Arius was officially readmitted to communion, but Alexander, Athanasius and Macarius… rejected him. Constantine was to use his full authority in support of Arius…but Arius died just one day before the official ceremony of reacceptance to the church… Arius was an old man, “probably in his seventies; he would not have been the first person his age to die of an intestinal aliment, or, possibly, of a heart attack brought on by the combination of illness and the tension of awaiting one of the most important days in his life. Still, poison was the murder weapon of choice for many Roman intriguers, and from the point of view of Arius’ enemies, one could hardly imagine a more urgent or convenient time for murder than the eve of Arius’ triumph. A whisper of poison drifts about the event, captured by some of the literature on Arius’ death, although the only direct evidence for it is the timing and manner of his passing”. Few months later, Constantine himself died, and so, the Athanasian violence increased, being opposed later, only by Constantius, the faithful son of Constantine… Frend, W.H.C., The Rise of Christianity, 1984, Philadelphia: Fortress Press, p. 528, Rubenstein, R.E., When Jesus Became God, 1999, Harcourt, pp. 75, 102-106, 126-137, 169-191.

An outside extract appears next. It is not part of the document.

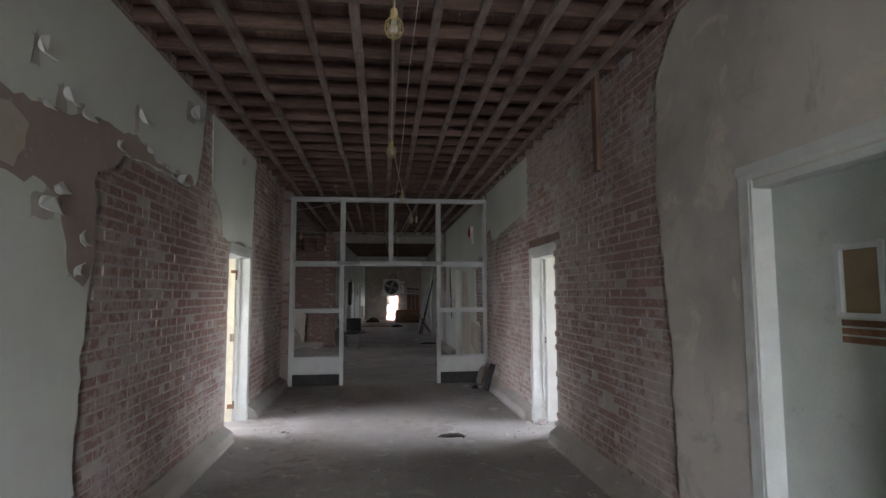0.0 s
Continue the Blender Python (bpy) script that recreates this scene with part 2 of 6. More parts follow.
def glass_material(name, film, tint=(0.30, 0.31, 0.315)):
    """A window pane with a film of dust that scatters the daylight."""
    n = Nodes(name)
    tr = n.t.nodes.new("ShaderNodeBsdfTransparent")
    tr.inputs[0].default_value = rgb(tint)
    du = n.t.nodes.new("ShaderNodeBsdfTranslucent")
    du.inputs[0].default_value = (0.50, 0.505, 0.51, 1)
    gl = n.t.nodes.new("ShaderNodeBsdfGlossy")
    gl.inputs["Roughness"].default_value = 0.04
    fr = n.t.nodes.new("ShaderNodeFresnel")
    fr.inputs[0].default_value = 1.45
    a, b = n.t.nodes.new("ShaderNodeMixShader"), n.t.nodes.new("ShaderNodeMixShader")
    d = n.noise(3.5, 5, 0.65)
    n.link(n.ramp(d, (0.3, max(0.0, film - 0.03)), (0.7, min(1.0, film + 0.04))), a.inputs[0])
    n.link(tr.outputs[0], a.inputs[1])
    n.link(du.outputs[0], a.inputs[2])
    n.link(fr.outputs[0], b.inputs[0])
    n.link(a.outputs[0], b.inputs[1])
    n.link(gl.outputs[0], b.inputs[2])
    n.link(b.outputs[0], n.t.nodes["Material Output"].inputs[0])
    return n.m


M_BRICK = brick_material("corridor_brick", 1.25, 0.3, (0.25, 0.142, 0.122))
# apse bricks: less plaster wash, and tone lowered for the unlit side
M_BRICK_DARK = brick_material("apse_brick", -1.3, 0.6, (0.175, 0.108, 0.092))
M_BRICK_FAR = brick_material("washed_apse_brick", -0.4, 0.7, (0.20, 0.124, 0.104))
M_MORTAR = mortar_material()
# mortar scaled down: the dimness of the apse is in these colours
M_MORTAR_DARK = mortar_material("dim_apse_mortar", 0.50, 0.84)
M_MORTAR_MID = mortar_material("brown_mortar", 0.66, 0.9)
M_GREEN = plaster_material("pale_green_plaster", (0.57, 0.62, 0.58), 0.10)
M_BEAD = plain("glossy_green_paint", (0.57, 0.62, 0.58), 0.27, vary=0.06, scale=4, spec=0.6)
M_BUFF = plaster_material("buff_plaster", (0.50, 0.47, 0.40))
M_RAWPLASTER = plaster_material("bare_grey_plaster", (0.48, 0.465, 0.435), 0.35, 0.6)
M_FADED = plaster_material("faded_buff_paint", (0.53, 0.515, 0.44), 0.15)
M_CEMENT = plaster_material("brown_grey_cement", (0.34, 0.315, 0.285), 0.3, 0.4)
M_CREAMPL = plaster_material("cream_plaster_remnant", (0.56, 0.52, 0.45), 0.2)
M_YELLOW = plaster_material("pale_yellow_plaster", (0.50, 0.485, 0.345), 0.12)
M_SCRATCH = plaster_material("brown_scratch_coat", (0.34, 0.29, 0.262), 0.35)
M_WHITEWALL = plaster_material("off_white_plaster", (0.53, 0.55, 0.525), 0.15)
M_DIMWALL = plaster_material("grey_white_plaster", (0.52, 0.54, 0.52), 0.2)
M_FLOOR = floor_material()
M_CURB = plaster_material("dirty_cement_base", (0.36, 0.345, 0.32), 0.45)
M_JOIST = wood_material("dark_joist", (0.119, 0.079, 0.058), (0.275, 0.184, 0.156), "x", 0.4)
M_STRIP_Y = wood_material("furring_strip_y", (0.22, 0.165, 0.145), (0.47, 0.375, 0.34), "y", 0.45, 0.5)
M_STRIP_X = wood_material("furring_strip_x", (0.23, 0.170, 0.150), (0.48, 0.385, 0.35), "x", 0.5, 0.5)
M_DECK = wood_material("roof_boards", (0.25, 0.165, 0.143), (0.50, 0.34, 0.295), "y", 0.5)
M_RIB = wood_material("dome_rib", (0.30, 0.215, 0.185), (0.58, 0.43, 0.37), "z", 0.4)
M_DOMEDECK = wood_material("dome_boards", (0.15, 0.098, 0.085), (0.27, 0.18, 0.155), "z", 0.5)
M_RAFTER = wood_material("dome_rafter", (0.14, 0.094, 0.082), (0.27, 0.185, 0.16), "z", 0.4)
M_LATH = wood_material("lath", (0.30, 0.22, 0.185), (0.58, 0.45, 0.385), "x", 0.4, 0.3)
M_LATH_DARK = wood_material("brown_lath", (0.19, 0.138, 0.12), (0.40, 0.30, 0.26), "x", 0.4, 0.1)
# joist wood made lighter, in place of bounce light under cove and apse
M_COVE = wood_material("lifted_cove_timber", (0.15, 0.098, 0.082), (0.34, 0.225, 0.19), "x", 0.4)
M_PLANK = wood_material("plank", (0.150, 0.090, 0.065), (0.300, 0.190, 0.140), "z", 0.3)
M_FRAME = plain("chalky_white_paint", (0.53, 0.57, 0.58), 0.5, vary=0.08, scale=5, fine=30.0)
# weathered frame paint, with its backlit shade mixed into the grey
M_WEATHERED_BACKLIT = plain("weathered_backlit_paint", (0.27, 0.26, 0.24), 0.7, vary=0.3, scale=7, fine=40.0)
M_DULLSTEEL = plain("dull_sheet_metal", (0.24, 0.255, 0.275), 0.55, 0.5, 0.35, 2.5)
M_RING = plain("beige_window_ring", (0.50, 0.465, 0.39), 0.45, vary=0.18, scale=7)
# dormer boards: shade put into the colour, against the lamp close by
M_DORMER_DIM = plain("dimmed_dormer_boards", (0.045, 0.037, 0.033), 0.9, vary=0.4, spec=0.1)
M_BLACK = plain("black_rubber", (0.025, 0.025, 0.028), 0.6, vary=0.4)
M_CLOSER = plain("grey_enamelled_metal", (0.30, 0.32, 0.33), 0.45, 0.2, vary=0.15, scale=4)
M_STEEL = plain("galvanised_steel", (0.44, 0.47, 0.50), 0.42, 0.85, 0.3, 3.0)
M_BRASS = plain("dull_hinge_metal", (0.25, 0.22, 0.17), 0.5, 0.7)
M_GRIME = plain("ledge_grime", (0.16, 0.14, 0.12), 0.95, vary=0.4, scale=12)
M_GLASS = glass_material("dusty_glass", 0.19, (0.34, 0.345, 0.35))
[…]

“In 312, on the eve of a battle against Maxentius, his rival in Italy, Constantine is reported to have dreamed that Christ appeared to him and told him to inscribe the first two letters of his name (XP in Greek) on the shields of his troops. The next day he is said to have seen a cross superimposed on the sun and the words “in this sign you will be the victor” (usually given in Latin, “in hoc signo vinces”). Constantine then defeated Maxentius at the Battle of the Milvian Bridge, near Rome. The Senate hailed the victor as savior of the Roman people. Thus, Constantine, who had been a pagan solar worshiper, now looked upon Christ as a bringer of victory. Persecution of the Christians was ended, and Constantine's co-emperor, Licinius, joined him in issuing the Edict of Milan (313), which mandated toleration of Christians in the Roman Empire. As guardian of Constantine's favored religion, the church was then given legal rights and large financial donations. Constantine intervened in ecclesiastical affairs to achieve unity; he presided over the first ecumenical council of the church at Nicaea in 325. He also began the building of Constantinople in 326 on the site of ancient Greek Byzantium (present-day Istanbul, which remained the capital of the Eastern Roman (Byzantine) Empire until 1453). The city was completed in 330 (later expanded). In addition, Constantine built churches in the Holy Land. The emperor was baptized shortly before his death, on May 22, 337.As the first emperor to rule in the name of Christ, he was a major figure in the foundation of medieval Christian Europe”. "Constantine the Great," 1994, Microsoft Encarta.